El Ulla y el «caneiro» construido detrás del convento de Herbón forman una imagen imborrable
11 jun 2022 . Actualizado a las 05:05 h.Uno va por la AP-9, cruza el Ulla rumbo a Pontevedra y piensa que el cartel que indica que ha cambiado de provincia está colocado demasiado atrás, porque el río es el límite geográfico y administrativo. Error. No lo es. Asombrosamente, una parte de las tierras coruñesas se prolongan más allá de la corriente. Y no un par de metros sino un montón de kilómetros cuadrados. Ese terreno forma lo que en buen gallego se llama un teto.
En resumen, la excursión debe comenzar en el centro de la localidad padronesa, dejando a un lado el magnífico y poco valorado jardín botánico, para cruzar luego las vías del tren y continuar recto, ascendiendo tras haber dejado a la espalda Carcacía. Queda a la derecha un magnífico mirador sobre el Ulla (en mucho mejor estado que hace unos meses, cuando este periódico denunció su degradación tercermundista) y se desciende hasta encontrar un cruce a la diestra que indica Bandín, y donde también se mantiene en pie un indicador que anima a llegarse al santuario de Nosa Señora da Merced.
Curioso, porque la primera aldea es Cimadevila, donde conviven casas nuevas con otras en ruinas, y entre estas no deja de impresionar la última a la derecha. Algún hórreo interesante. ¿Y por qué es curioso? Porque lo que pisa el excursionista es terreno de A Estrada, y solo más adelante regresa al de Padrón.
Pero en fin, siguiendo se llega a Bandín, y nada más atisbar las casas, ascenso a la izquierda, un par de centenares de metros que conducen a la ermita de Nosa Señora da Merced, un voluminoso edificio con varias partes adaptadas al terreno, granito puro debajo de los sillares, granito puro en los muros. Y lo más excepcional: al ir dándole la vuelta el viajero se encuentra con un impresionante lavadero, una obra de arte sobresaliente que ahí duerme el sueño de los justos, con sus alrededores olvidados de la mano de Dios y de los hombres.
La pista principal, estrecha, de buen firme, y con un tramo lleno de tierra sin duda efecto de algún derrumbe invernal debido a las lluvias que aumentaron el caudal del Rego do Castro, va a continuar durante varios kilómetros dando vuelta al amenazado (molinos eólicos que aún no han llegado) monte Valente, cuya cumbre a los 394 metros sobre el nivel del Ulla es en sí mismo un tesoro arqueológico. Júzguese si no: un castro y una población medieval, quizás algún tipo de fortaleza un poco primitiva, que por supuesto se llevarán por delante los molinos si se instalan.
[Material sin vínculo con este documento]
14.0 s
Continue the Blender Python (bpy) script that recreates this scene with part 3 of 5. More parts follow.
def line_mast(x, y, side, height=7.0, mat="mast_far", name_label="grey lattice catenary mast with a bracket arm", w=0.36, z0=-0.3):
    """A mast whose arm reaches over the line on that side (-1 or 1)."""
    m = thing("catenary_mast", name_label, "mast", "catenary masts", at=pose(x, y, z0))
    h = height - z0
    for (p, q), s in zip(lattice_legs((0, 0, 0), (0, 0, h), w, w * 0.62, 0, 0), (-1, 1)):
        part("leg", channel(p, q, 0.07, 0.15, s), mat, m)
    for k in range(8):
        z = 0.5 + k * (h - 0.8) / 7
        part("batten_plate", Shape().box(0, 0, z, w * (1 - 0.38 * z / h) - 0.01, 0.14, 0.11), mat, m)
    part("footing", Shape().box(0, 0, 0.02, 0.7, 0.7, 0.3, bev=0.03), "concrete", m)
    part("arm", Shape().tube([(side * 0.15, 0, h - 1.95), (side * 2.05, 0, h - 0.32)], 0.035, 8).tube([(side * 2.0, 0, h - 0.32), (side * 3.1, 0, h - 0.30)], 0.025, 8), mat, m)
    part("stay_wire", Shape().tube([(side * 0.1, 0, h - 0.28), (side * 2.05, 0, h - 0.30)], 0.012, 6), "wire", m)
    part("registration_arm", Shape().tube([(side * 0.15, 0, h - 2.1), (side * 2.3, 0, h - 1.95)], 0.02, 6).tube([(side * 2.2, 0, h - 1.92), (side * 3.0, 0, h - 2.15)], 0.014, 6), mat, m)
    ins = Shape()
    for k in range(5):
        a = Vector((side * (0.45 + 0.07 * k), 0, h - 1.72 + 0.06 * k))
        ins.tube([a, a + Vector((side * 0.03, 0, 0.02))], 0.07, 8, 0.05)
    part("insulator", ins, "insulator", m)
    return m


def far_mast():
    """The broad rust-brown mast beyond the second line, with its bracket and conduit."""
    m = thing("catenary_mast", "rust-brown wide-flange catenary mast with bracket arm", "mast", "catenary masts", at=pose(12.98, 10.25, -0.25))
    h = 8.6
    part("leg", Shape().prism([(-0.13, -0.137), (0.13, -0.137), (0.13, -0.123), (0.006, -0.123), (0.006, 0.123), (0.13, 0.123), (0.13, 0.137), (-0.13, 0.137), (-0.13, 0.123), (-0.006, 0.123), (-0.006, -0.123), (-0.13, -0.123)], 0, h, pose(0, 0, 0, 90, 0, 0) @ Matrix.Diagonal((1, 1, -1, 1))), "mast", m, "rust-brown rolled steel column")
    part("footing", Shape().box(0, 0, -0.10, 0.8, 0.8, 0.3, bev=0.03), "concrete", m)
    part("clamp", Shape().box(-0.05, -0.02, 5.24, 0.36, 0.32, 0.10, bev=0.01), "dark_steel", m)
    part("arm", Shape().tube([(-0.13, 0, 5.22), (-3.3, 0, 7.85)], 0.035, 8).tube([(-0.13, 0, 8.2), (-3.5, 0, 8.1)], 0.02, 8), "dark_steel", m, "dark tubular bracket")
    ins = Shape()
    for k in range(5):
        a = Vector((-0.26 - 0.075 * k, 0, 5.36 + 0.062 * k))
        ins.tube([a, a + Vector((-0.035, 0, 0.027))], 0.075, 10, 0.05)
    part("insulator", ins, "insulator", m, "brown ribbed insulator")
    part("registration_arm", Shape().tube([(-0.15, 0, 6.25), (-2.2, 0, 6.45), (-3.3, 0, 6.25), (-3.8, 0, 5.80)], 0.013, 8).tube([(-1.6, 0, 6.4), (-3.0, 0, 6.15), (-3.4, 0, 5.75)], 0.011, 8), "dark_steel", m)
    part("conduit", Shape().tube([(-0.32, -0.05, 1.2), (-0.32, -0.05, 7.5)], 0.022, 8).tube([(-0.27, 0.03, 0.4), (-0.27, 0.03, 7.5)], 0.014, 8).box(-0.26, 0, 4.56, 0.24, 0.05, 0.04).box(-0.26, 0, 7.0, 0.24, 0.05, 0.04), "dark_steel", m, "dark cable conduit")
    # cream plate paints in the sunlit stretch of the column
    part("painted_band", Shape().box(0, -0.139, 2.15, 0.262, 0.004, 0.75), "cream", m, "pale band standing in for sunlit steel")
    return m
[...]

Así se gana a la aldea de Morono, carente de interés si no fuera por su magnífico cruceiro que queda a la izquierda. Y unos metros después, antes de pasar una vivienda nueva y cuya estética está muy lejos de la agresividad del feísmo, desvío a la derecha, descendente y por pista muy estrecha. No hay tráfico, pero tanto si se va en coche como si se hace en bicicleta la precaución procede extremarla, sobre todo si se circula sobre dos ruedas, y en cualquier caso, atención a dos curvas sencillamente endiabladas que dan acceso a un puente estrecho que cruza el Ulla. Y raro es quien no se detiene ahí. Porque ese tramo del río presume de un caneiro espectacular aguas arriba. Un paraje no de sobresaliente, sino de matrícula de honor, como no hay otro.
Después de cruzar el Ulla aparece ante los ojos una bifurcación. Por la derecha, en ascenso, se llega a la iglesia parroquial. Por la izquierda —con un par de centenares de metros memorables al lado del río— se bordea el convento franciscano de San Antonio de Herbón, otro lugar que todo gallego debería conocer pues, dice la tradición, los pimientos llegaron desde el Nuevo Mundo gracias a los franciscanos ahí asentados.
Si la ruta se ha hecho en bicicleta, lo lógico es el sentido inverso: haber dejado el coche en un aparcamiento que existe en la carretera que lleva al mirador. Excepto que uno sea muy experto en el arte de dar pedales.